Once a truck has been chosen for inspection, the MTD officer has an opportunity to observe the driver's general appearance and ascertain the driver's race. On August 15, 2008, every one of the black truckers chosen for inspection by Officer Strain were subjected to the more intrusive Level II inspection, whereas every one of the white drivers were subjected to the less intrusive Level III inspection. This proffered evidence is consistent with data suggesting that black truckers report delays due to inspections and searches more frequently than truckers who are not black. On the basis of this proffered evidence, the jury reasonably could infer that Officer Strain was motivated by a racially impermissible purpose when he chose to perform a Level II inspection on Plaintiff's vehicle on August 15, 2008.
Genuine issues of material fact exist regarding Officer Strain's purpose and intent in choosing Plaintiff's vehicle for a Level II inspection. If the jury finds Plaintiff's evidence of Officer Strain's racially discriminatory purpose to be credible, then the jury reasonably could find a violation of Plaintiff's right to equal protection of the laws. See Marshall, 345 F.3d at 1168. Accordingly, I conclude that Defendant's appeal is frivolous to the extent that it seeks appellate review of this Court's determination regarding the sufficiency of Plaintiff's evidence. See McBeth v. Himes, 598 F.3d 708, 715 (10th Cir. 2010) (refusing to review the question of the defendant's retaliatory motive on interlocutory appeal because the district court found that genuine issues of material fact existed).
Burden of Proof
The one assertion of error that this Court finds not to be facially frivolous is Defendant's assertion that the Court erred by not imposing a heightened burden of proof on Plaintiff. Anderson v. Liberty Lobby, 477 U.S. 242 (1986), established that "the inquiry involved in ruling on a motion for summary judgment . . . necessarily implicates the substantive evidentiary standard of proof that would apply at trial on the merits," id. at 251. In close cases such as the present, application of a mere preponderance standard when a heightened standard is required could result in the improper denial of summary judgment on qualified immunity.

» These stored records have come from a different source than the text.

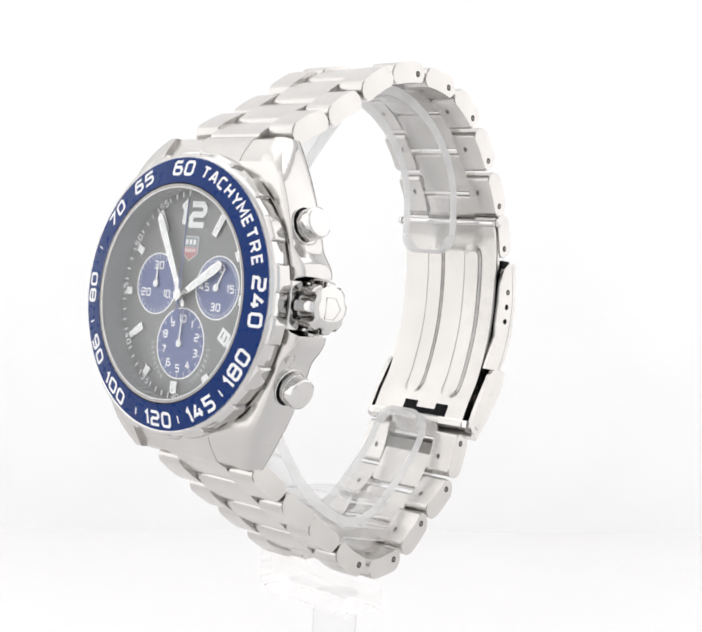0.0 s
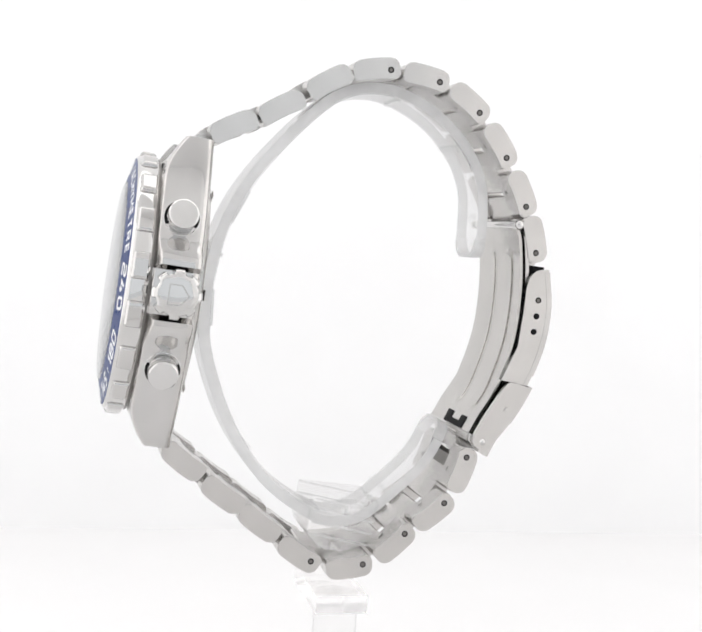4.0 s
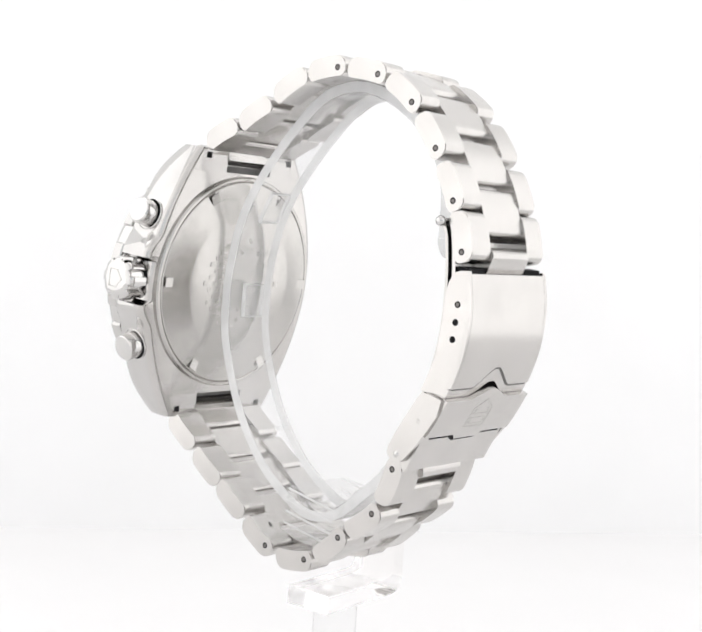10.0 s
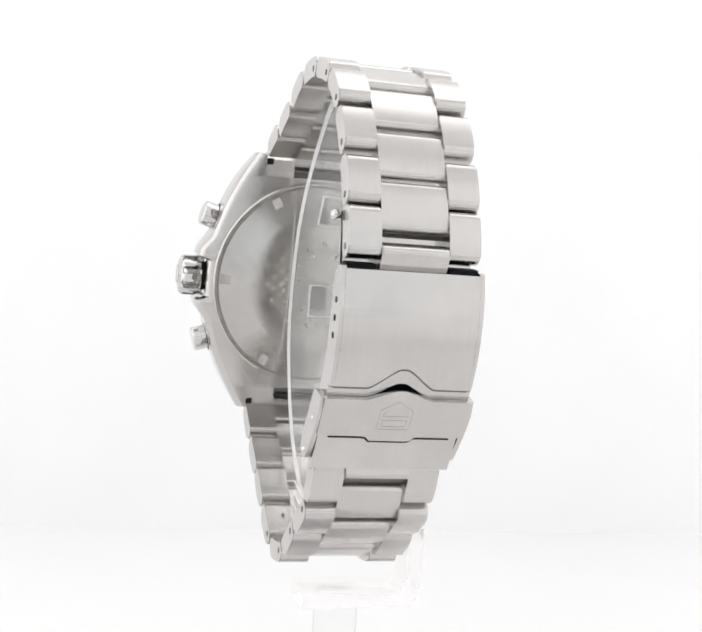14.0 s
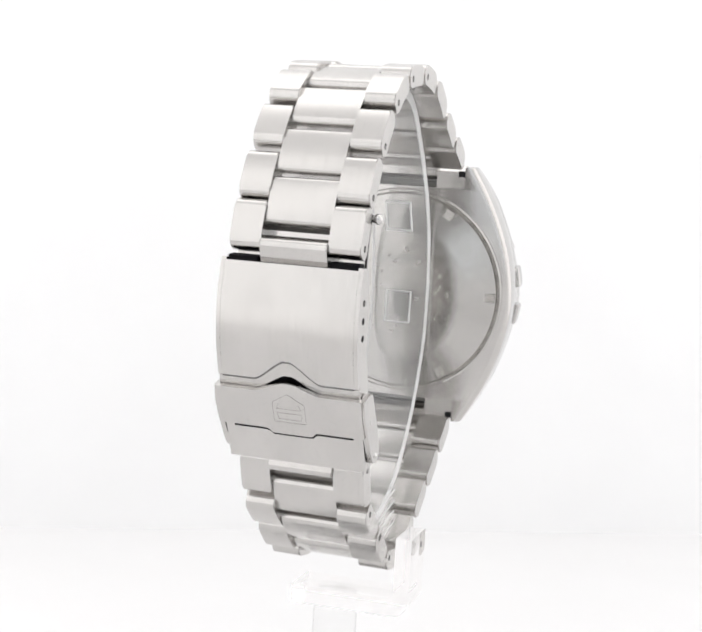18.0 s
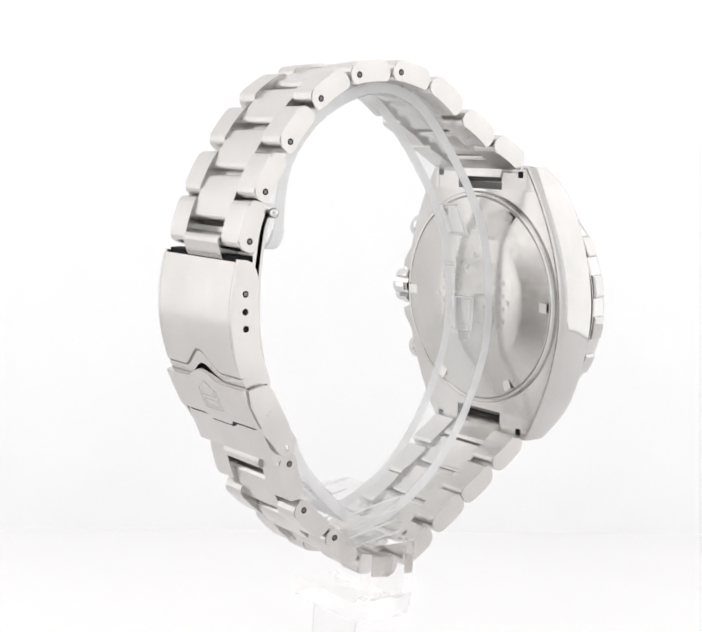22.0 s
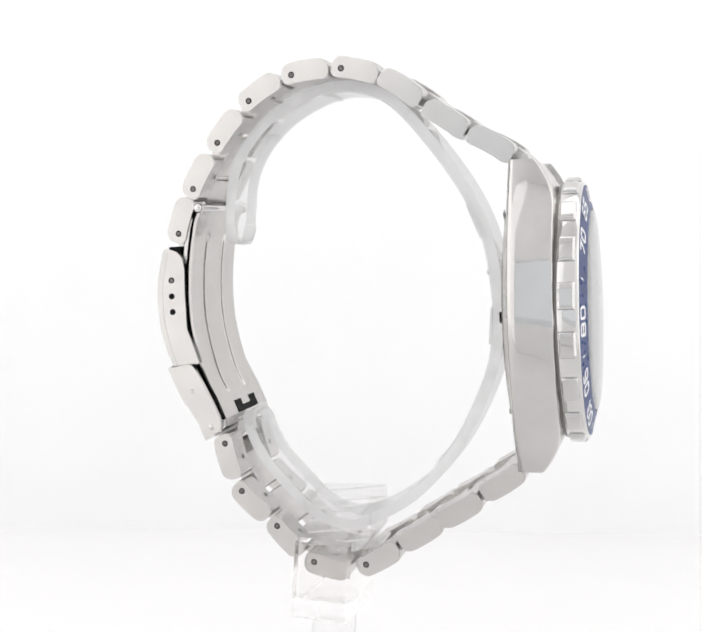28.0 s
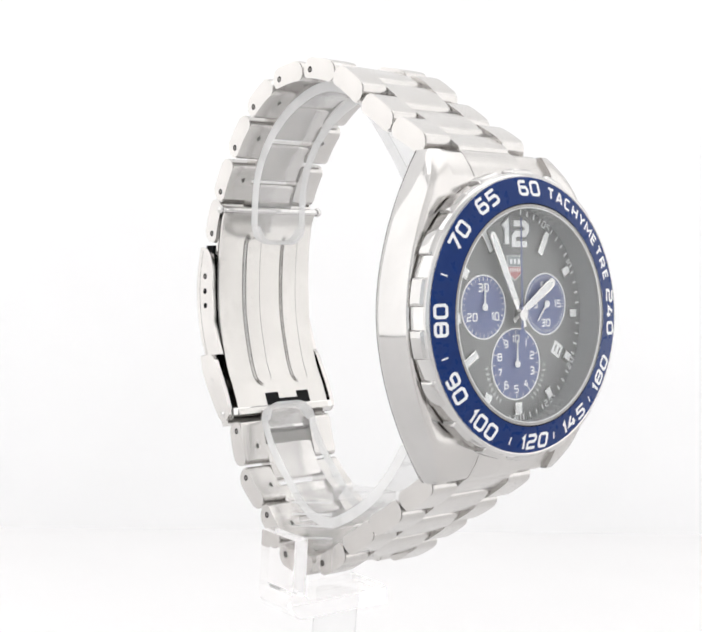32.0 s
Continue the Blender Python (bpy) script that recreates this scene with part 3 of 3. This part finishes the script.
# end links between the lugs: two flush sides and a set-back middle
for sy in (1, -1):
    for x0, x1 in ((5.75, 11.1), (-11.1, -5.75)):
        bm = bmesh.new()
        prism_x(bm, [(sy * y, z) for y, z in ((19.6, -2.0), (22.0, -3.2), (24.2, -4.8), (24.7, -6.2), (24.2, -7.2), (23.4, -8.25), (19.6, -8.25))], x0, x1)
        part("end_link_side", soften(bm, 0.2, 2, 20), BRUSHED, watch, "flush side of the steel end link", FRAME)
        # no slot is cut; a black box paints its shade
        part("spring_bar_slot", box(bmesh.new(), *((9.9, 11.15) if x0 > 0 else (-11.15, -9.9)), *sorted((sy * 22.6, sy * 23.7)), -8.32, -7.9), BLACK, watch, "black box for the shade in the spring bar slot", FRAME)
    bm = bmesh.new()
    prism_x(bm, [(sy * y, z) for y, z in ((19.6, -1.9), (22.0, -3.1), (24.2, -4.7), (25.0, -6.2), (24.8, -8.2), (22.6, -8.6), (22.0, -7.6), (21.6, -5.8), (19.6, -5.8))], -5.74, 5.74)
    part("end_link", soften(bm, 0.2, 2, 20), BRUSHED, watch, "solid steel end link between the lugs", FRAME)
    # the gap's shade, painted as a dark box
    part("end_gap_shade", box(bmesh.new(), -5.7, 5.7, *sorted((sy * 20.4, sy * 21.5)), -6.6, -6.0), STAMP_SHADE, watch, "dark grey box for the shade in the gap behind the end link", FRAME)

# ---- clasp ----
clasp = new("clasp")
clasp.parent = watch
clasp.matrix_basis = FRAME @ mm(0.75, 0, 0)
tagged(clasp, "closed folding clasp with flip lock")
COVER = smooth_line([(12.1, -67.05), (6.2, -68.3), (0.1, -68.2), (-4.6, -67.2), (-7.4, -66.3)], 21)
XS = [-11.25 + 22.5 * k / 36 for k in range(37)]


def notch(x):
    """The wave at the cover's lower edge: flat, a ramp, a rounded top."""
    t = max(0.0, min(1.0, (5.2 - abs(x)) / 4.6))
    return t * t * (3 - 2 * t) * 0.35 + t * 0.65


cover = part("cover", soften(sheet(bmesh.new(), COVER, -0.9, XS, None, lambda x: 0.905 - 0.165 * notch(x)), 0.22, 2, 50), BRUSHED, clasp, "broad brushed steel clasp cover")
LIP = [p + Vector((0.0, 0.22)) for p in COVER]
part("cover_lip", soften(sheet(bmesh.new(), LIP, -0.7, XS, lambda x: 0.914 - 0.165 * notch(x), lambda x: 1.0 - 0.135 * notch(x)), 0.06, 1, 50), BRUSHED, clasp, "lower lip of the cover along the engraved wave")
# a dark strip in the engraved groove paints its shade
GROOVE = [p + Vector((0.0, 0.1)) for p in COVER]
part("engraved_line", sheet(bmesh.new(), GROOVE, -0.15, XS[1:-1], lambda x: 0.898 - 0.165 * notch(x), lambda x: 0.922 - 0.165 * notch(x)), STAMP_SHADE, cover, "dark strip for the shade in the engraved wave line")
for sx in (1, -1):
    part("edge_line", sheet(bmesh.new(), [p - Vector((0.0, 0.012)) for p in COVER], -0.1, sorted((sx * 10.55, sx * 10.67)), None, lambda x: 0.86), ETCHED, cover)
for sx in (1, -1):
    bm = bmesh.new()
    prism_x(bm, [(12.5, -66.8), (12.3, -65.4), (11.95, -64.6), (11.3, -64.0), (10.2, -63.55), (8.8, -63.35), (5, -63.5), (-1, -63.4), (-6.9, -61.5), (-7.3, -65.9), (-4.6, -67.0), (0.1, -68.0), (6.2, -68.1)], sx * 10.45, sx * 11.2)
    cheek = part("side_wall", soften(bm, 0.2, 2, 40), BRUSHED_SIDE, clasp, "satin side of the clasp with adjusting holes")
    for y, z, pinned in ((7.2, -65.75, True), (4.5, -65.85, False), (1.87, -65.8, False)):
        put("adjusting_hole", HOLE, BLACK, cheek, m=mm(sx * 11.21, y, z, 0, 90 * sx, 0))
        if pinned:
            put("pin_head", PIN, POLISHED, cheek, m=mm(sx * 11.21, y, z, 0, 90 * sx, 0))
# black boxes added inside the clasp to paint its shade
part("clasp_shade", box(bmesh.new(), -10.4, 10.4, 8.5, 11.9, -66.2, -64.2), BLACK, clasp, "black filler for the shade inside the clasp")
for x0, x1 in ((-10.4, -5.8), (5.8, 10.4)):
    part("clasp_shade", box(bmesh.new(), x0, x1, 11.9, 12.8, -66.2, -64.2), BLACK, clasp, "black filler for the shade inside the clasp")
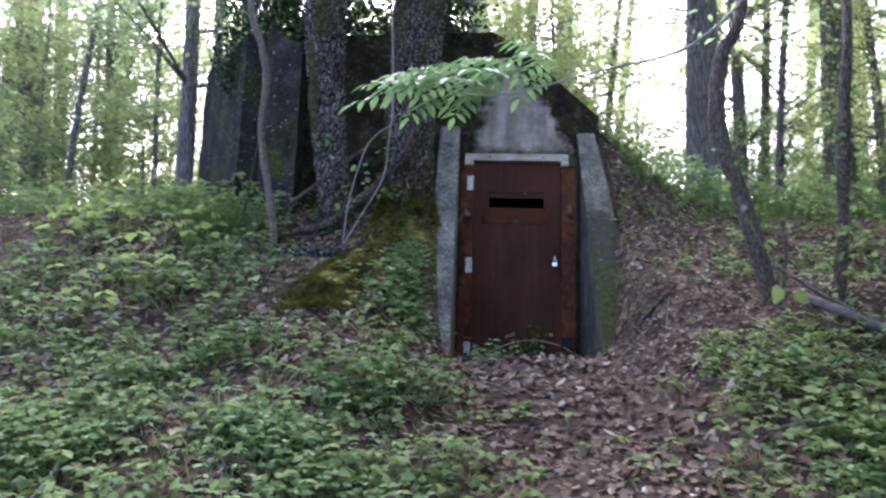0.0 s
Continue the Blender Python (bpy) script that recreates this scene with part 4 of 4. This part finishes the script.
on_ground("fallen_branch", [(-0.10, -5.2), (0.05, -5.0), (0.28, -4.72), (0.48, -4.55), (0.75, -4.62), (1.1, -4.7)], [0.013, 0.012, 0.009, 0.006, 0.004], M_PALE_TWIG, "pale dry branch lying on the path", lift=0.10)
on_ground("fallen_branch", [(-2.2, -4.75), (-2.25, -4.3), (-2.3, -4.0)], [0.010, 0.008, 0.006], M_PALE_TWIG, "grey dry stick in the undergrowth", lift=0.06, seed=2)
on_ground("fallen_branch", [(-4.2, -3.1), (-3.5, -3.0), (-2.9, -2.9)], [0.016, 0.014, 0.008], M_LOG, "grey dead branch in the undergrowth", lift=0.03, seed=3)
on_ground("fallen_branch", [(1.2, -3.4), (1.7, -3.5), (2.2, -3.45)], [0.006, 0.006, 0.004], M_TWIG, "thin dry twig on the bank", lift=0.05, seed=4)
on_ground("root", [(0.72, -1.93), (0.84, -1.85), (0.98, -1.83), (1.12, -1.84)], [0.010, 0.022, 0.020, 0.006], M_BARK, "bare root running along the foot of the bank", "root", 0.012, seed=5)
on_ground("root", [(-1.0, -1.82), (-0.93, -1.72), (-0.87, -1.68)], [0.004, 0.009, 0.006], M_TWIG, "pale bare root among the moss", "root", 0.06, seed=6)
on_ground("root", [(-1.20, -1.64), (-1.10, -1.56), (-1.01, -1.54), (-0.94, -1.48), (-0.87, -1.45)], [0.004, 0.010, 0.012, 0.011, 0.006], M_TWIG, "pale crooked root lying across the moss", "root", 0.04, seed=8)
on_ground("root", [(-2.3, -1.25), (-1.9, -1.35), (-1.5, -1.3), (-1.25, -1.1)], [0.03, 0.045, 0.05, 0.04], M_BARK, "mossy surface root of the big trunk", "root", 0.02, seed=7)
woody("bent_bramble", [(-0.42, -1.30, 0.02), (-0.3, -1.28, 0.16), (0.0, -1.25, 0.27), (0.3, -1.22, 0.24), (0.55, -1.2, 0.12), (0.7, -1.25, 0.2)], [0.005, 0.005, 0.004], M_TWIG, "thin bent bramble arching across the doorway", "bramble", 6, 30, 0.1, 11.0)

# ---------------- leaf litter ----------------
def cover(n, x0, x1, y0, y1, weight):
    """Points on the ground, kept by a density between 0 and 1."""
    out = np.zeros((0, 2))
    while len(out) < n:
        p = np.stack([rng.uniform(x0, x1, n * 2), rng.uniform(y0, y1, n * 2)], 1)
        p = p[rng.random(n * 2) < weight(p[:, 0], p[:, 1])]
        out = np.concatenate([out, p])
    return out[:n]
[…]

While the applicable burden of proof is related to evidentiary sufficiency, the question of whether the Court applied the wrong burden of proof in ruling on a claim of qualified immunity arguably is the type of discrete issue of law that is reviewable under Mitchell. As Defendant has pointed out, there are statements in Marshall that can be read as calling into question the application of a preponderance of the evidence standard as applied specifically to racial profiling claims.
I remain firmly convinced that the applicable standard of proof in this case is that of the preponderance of the evidence. However, on the one hand our Circuit observed in Marshall that "[n]either this Court nor the Supreme Court has set forth the standards of proof needed for a plaintiff to withstand summary judgment in a case of an alleged racially discriminatory stop and arrest by a single officer," and that "[i]n analogous contexts . . . the [Supreme] Court has taken great pains to explain that the standard is a demanding one." 345 F.3rd at 1167. On the other hand, rather than endorsing a heightened burden of proof, these statements may simply be the Tenth Circuit's characterization of the difficulty a plaintiff faces in the typical case in establishing that a law enforcement officer engaged in purposeful racial discrimination. In light of the above, I cannot conclude that Defendant's reading of Marshall as having endorsed a heightened burden of proof in racial profiling cases is frivolous.
CONCLUSION
I decline to certify Defendant's appeal as frivolous. In accordance with this Court's determination, Plaintiff's Motion will be denied. This Court acknowledges that it remains divested of jurisdiction to proceed in this case.
IT IS THEREFORE HEREBY ORDERED that Plaintiff's Motion for District Court Certification of Defendant Strain's Interlocutory Appeal as Frivolous. [Doc. 195] is denied. So ordered this 18th day of April, 2011.